On July 2, 2025, space telescopes monitoring the sky for brief, one-and-done flashes of high-energy light saw something that nobody expected: a gamma-ray burst (GRB) that came back again and again, stretching what is usually a single “burst” lasting seconds to minutes into an all-day event. NASA’s Fermi spacecraft triggered on multiple gamma-ray episodes from the same patch of sky over several hours, and other satellites soon reported compatible detections. Compared to the known population of GRBs that have been studied for decades, this was an outlier beast of a different species.

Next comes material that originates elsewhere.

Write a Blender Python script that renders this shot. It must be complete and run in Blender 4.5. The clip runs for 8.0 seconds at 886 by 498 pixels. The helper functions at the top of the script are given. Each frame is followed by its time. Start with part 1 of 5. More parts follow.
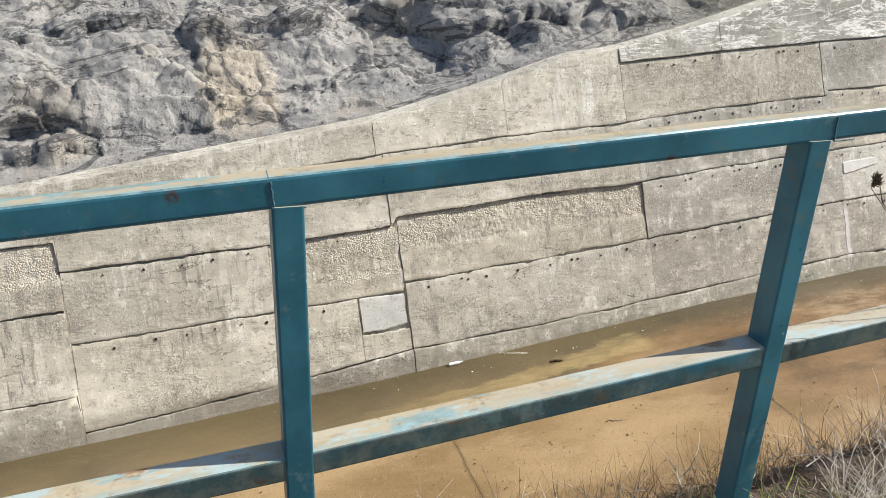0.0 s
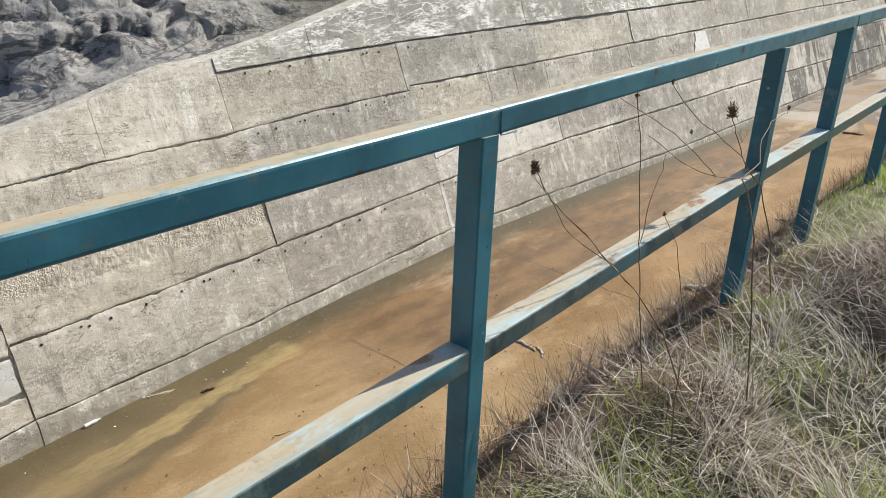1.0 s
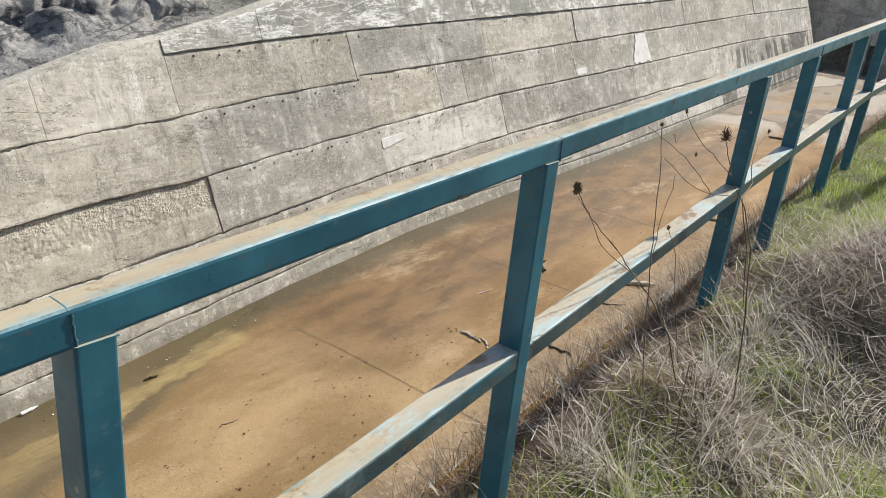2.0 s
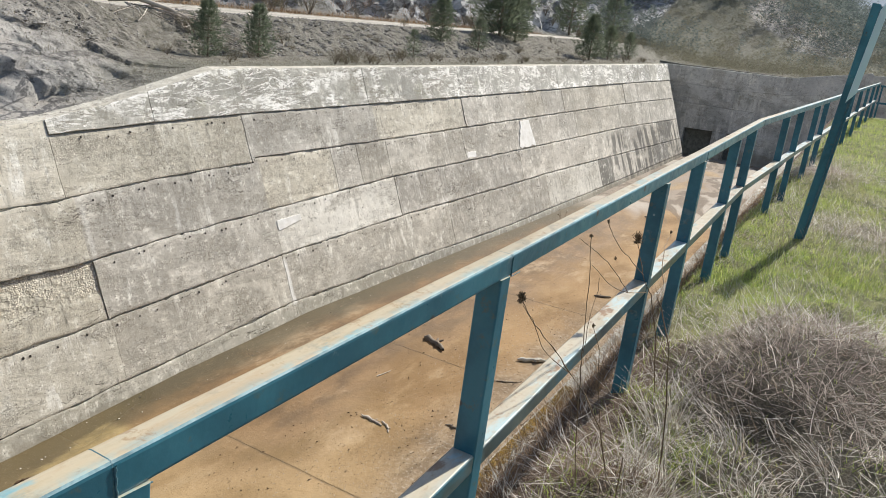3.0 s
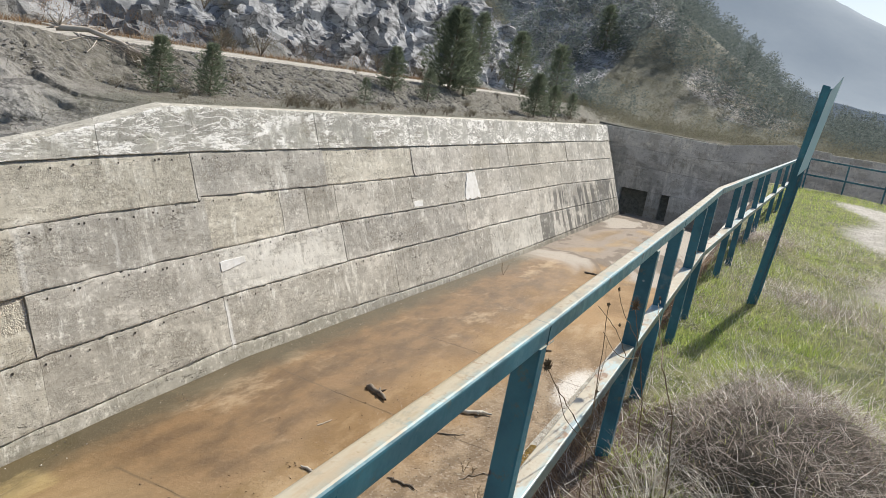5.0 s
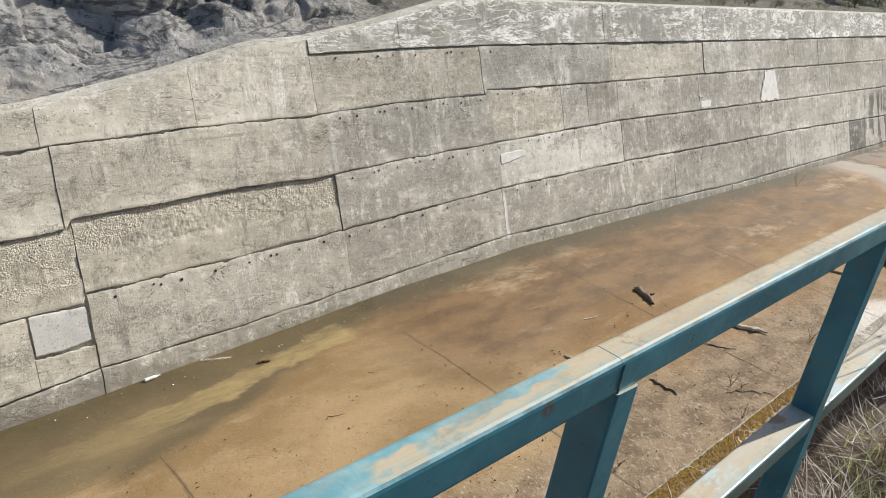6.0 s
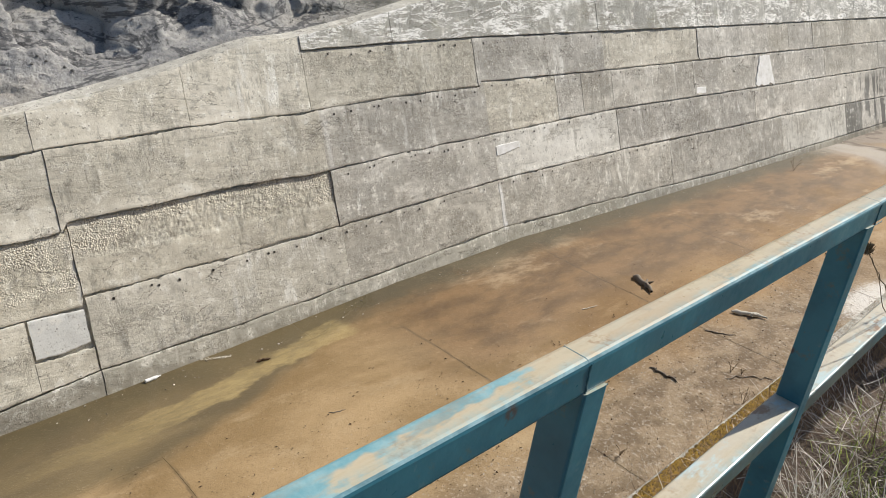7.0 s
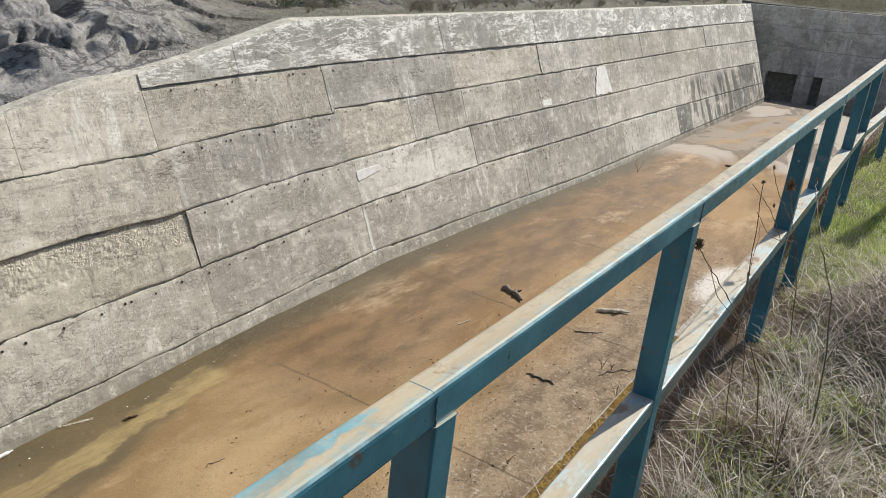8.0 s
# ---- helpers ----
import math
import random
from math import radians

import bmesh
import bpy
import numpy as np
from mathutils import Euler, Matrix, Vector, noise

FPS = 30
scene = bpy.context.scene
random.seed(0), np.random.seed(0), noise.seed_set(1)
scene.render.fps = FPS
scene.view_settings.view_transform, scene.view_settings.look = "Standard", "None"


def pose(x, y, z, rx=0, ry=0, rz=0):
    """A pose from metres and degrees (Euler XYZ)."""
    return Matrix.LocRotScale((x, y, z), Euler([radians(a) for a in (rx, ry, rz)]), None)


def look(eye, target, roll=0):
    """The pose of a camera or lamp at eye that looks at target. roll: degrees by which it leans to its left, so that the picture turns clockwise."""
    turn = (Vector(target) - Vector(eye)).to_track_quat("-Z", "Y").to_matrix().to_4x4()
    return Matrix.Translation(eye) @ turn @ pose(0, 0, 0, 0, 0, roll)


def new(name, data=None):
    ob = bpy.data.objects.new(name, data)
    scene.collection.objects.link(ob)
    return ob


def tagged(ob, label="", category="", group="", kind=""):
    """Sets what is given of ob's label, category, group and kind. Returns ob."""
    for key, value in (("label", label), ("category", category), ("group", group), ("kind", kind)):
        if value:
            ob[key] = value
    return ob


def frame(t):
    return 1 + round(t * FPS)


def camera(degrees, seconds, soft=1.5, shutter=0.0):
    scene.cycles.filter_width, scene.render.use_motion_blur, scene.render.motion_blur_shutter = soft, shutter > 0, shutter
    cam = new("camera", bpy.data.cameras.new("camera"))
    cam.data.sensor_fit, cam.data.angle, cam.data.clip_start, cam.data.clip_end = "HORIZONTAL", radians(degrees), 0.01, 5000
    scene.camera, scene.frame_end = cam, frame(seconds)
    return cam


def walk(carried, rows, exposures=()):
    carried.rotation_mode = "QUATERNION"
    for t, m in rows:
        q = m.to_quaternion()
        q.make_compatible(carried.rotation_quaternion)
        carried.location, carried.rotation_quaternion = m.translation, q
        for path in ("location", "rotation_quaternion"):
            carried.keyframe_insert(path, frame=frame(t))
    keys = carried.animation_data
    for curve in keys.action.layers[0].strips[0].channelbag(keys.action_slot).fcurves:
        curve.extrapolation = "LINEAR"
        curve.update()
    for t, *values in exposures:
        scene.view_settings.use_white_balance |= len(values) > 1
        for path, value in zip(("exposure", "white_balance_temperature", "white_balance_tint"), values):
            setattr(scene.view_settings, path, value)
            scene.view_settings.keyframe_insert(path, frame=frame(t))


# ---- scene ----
cam = camera(61.5, 8.0, soft=0.4)

PATH = [
    (0, (11.94, 0.018, 7.715), (10.19, 0.553, 6.908), -1.3),
    (0.5, (11.758, 0.085, 7.706), (10.199, 1.069, 6.933), -0.5),
    (1, (11.661, 0.04, 7.672), (10.429, 1.401, 6.878), 0.5),
    (1.2, (11.587, -0.054, 7.659), (10.491, 1.41, 6.851), 1.8),
    (2.3, (11.518, -0.3, 7.833), (10.424, 1.171, 7.032), 4.7),
    (2.5, (11.528, -0.325, 7.851), (10.447, 1.181, 7.099), 5.1),
    (3, (11.408, -0.429, 7.893), (10.507, 1.254, 7.296), 6.3),
    (3.5, (11.267, -0.587, 7.941), (10.549, 1.218, 7.467), 8.3),
    (4, (11.176, -0.479, 7.91), (10.512, 1.362, 7.497), 9.6),
    (4.2, (11.144, -0.412, 7.884), (10.481, 1.432, 7.482), 9.6),
    (5.3, (11.163, -0.636, 7.903), (10.24, 1.057, 7.375), 9.8),
    (5.5, (11.142, -0.697, 7.888), (10.098, 0.893, 7.271), 9.5),
    (6, (11.111, -0.72, 7.833), (9.848, 0.603, 7.026), 7.8),
    (6.5, (11.135, -0.703, 7.848), (9.851, 0.582, 7.011), 6.7),
    (7, (11.137, -0.679, 7.851), (9.881, 0.641, 7.026), 6.4),
    (7.5, (11.136, -0.679, 7.857), (9.947, 0.716, 7.057), 5.7),
    (8, (11.154, -0.618, 7.86), (10.139, 0.939, 7.123), 4.7),
]
walk(cam, [(t, look(e, g, r)) for t, e, g, r in PATH], [(0, 0.18), (1, 0.14), (2.5, 0.12), (3, 0.20), (3.5, 0.10), (4, 0.08), (5.5, 0.16), (6, 0.0), (8, 0.0)])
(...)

At first, the event’s location near the crowded plane of the Milky Way made it tempting to suspect something closer to home, located in our own Galaxy. But follow-up imaging overturned that assumption. Observations with the Very Large Telescope (VLT) in Chile narrowed down the position and, together with Hubble and JWST, revealed that the transient was coincident with a dusty, irregular host galaxy. The distance is extreme: the light from the explosion began its journey roughly 8 billion years ago. In other words, whatever happened was not a local flare—it was a truly cosmic-scale detonation, or, rather, a string of detonations.
The duration of this event was not the only weird thing about it. Archival data showed that low-energy X-rays were already present almost a day before the main gamma-ray fireworks—an “X-ray precursor” that is hard to reconcile with standard models of GRBs. Meanwhile, the gamma-ray behavior itself looked like a stuttering engine. Fermi detected a sequence of short flares separated by long gaps, collectively implying multi-hour activity from a central engine rather than the single, clean explosion typical of such events.
So, what could power an event that (1) repeats, (2) lasts for hours to a day, and (3) shows X-rays both before and after the gamma-ray fireworks? Two families of ideas have dominated the discussion. One idea keeps it in the GRB family but pushes the engine to extremes. Typical GRBs arise from the death, or collapse, of massive stars, which can produce a narrow, relativistic jet that emits gamma rays. Perhaps some aspect of the collapse, either the stellar type or the nature of the compact remnant(s) left behind could produce a central power source that simply refuses to shut off on normal timescales. The other main idea is an event completely unlike traditional GRBs and instead invokes a star wandering too close to a black hole, being torn apart, and feeding a jet aimed toward Earth. Such phenomena, known as tidal disruption events, were first predicted in the mid-1970s, but only detected twenty-five years later. Currently, we find a handful of these energetic shredding events each month, but what would make this tidal disruption event so different from the previously observed examples? The catch is that each scenario explains part of the puzzle and strains against the rest, leaving GRB 250702B as a genuine classification stress-test for high-energy astrophysics.
NuSTAR catches the engine in the act, days later
NuSTAR is built to detect high-energy X-rays, and in this event, it provided an important piece of forensic evidence. The system stayed restless well after the headline gamma-ray activity. A comprehensive X-ray campaign led by Brendan O’Connor (Instituto de Radioastronomía y Astrofísica, Mexico) combining data from the NuSTAR, Swift, and Chandra satellites found that the X-ray emission faded steeply overall. But, crucially, Swift and NuSTAR continued to detect rapid X-ray flares out to about two days after discovery. That short-timescale variability is difficult to attribute to a simple, smoothly decaying afterglow alone; instead, it points to ongoing, intermittent activity from the central engine long after standard GRB models would expect the fireworks to be over.
NuSTAR’s high-energy X-ray spectrum also helped connect competing interpretations to actual physical constraints. In the analysis jointly led by Gor Oganesyan and Annarita Ierardi (GSSI, Italy), and Elias Kammoun (Caltech, USA), the Swift lower-energy X-ray decline is shown to be extremely rapid over the first days but also shows persistent flaring activity. The NuSTAR high-energy X-ray measurement (taken about ten days after the trigger) is consistent with that same rapid fade. One idea is that this event could be associated with a "micro-tidal disruption event" in which a star was torn apart by a stellar-mass black hole, i.e., a black hole with a mass approximately ten times that of the Sun, rather than traditional tidal disruption events that involve black holes with masses thousands to millions of times that of the Sun. In short, NuSTAR did not just add data to the pot—it anchored the high-energy X-ray behavior that makes the event so hard to explain simply as a standard GRB or a standard tidal disruption event.
Where things stand now is both satisfying and unsettling. GRB 250702B is almost certainly extragalactic, almost certainly powered by a jet, and almost certainly driven by an engine that stays active far longer than a canonical GRB. But whether that engine was a star being shredded by a black hole or an unprecedented variant of a GRB progenitor remains an unanswered question, precisely because the observations pull in both directions. Resolving the origin may require what high-energy astronomers love most: the next strange event, caught early, followed deeply, and watched closely until the power source finally, and unambiguously, goes dark.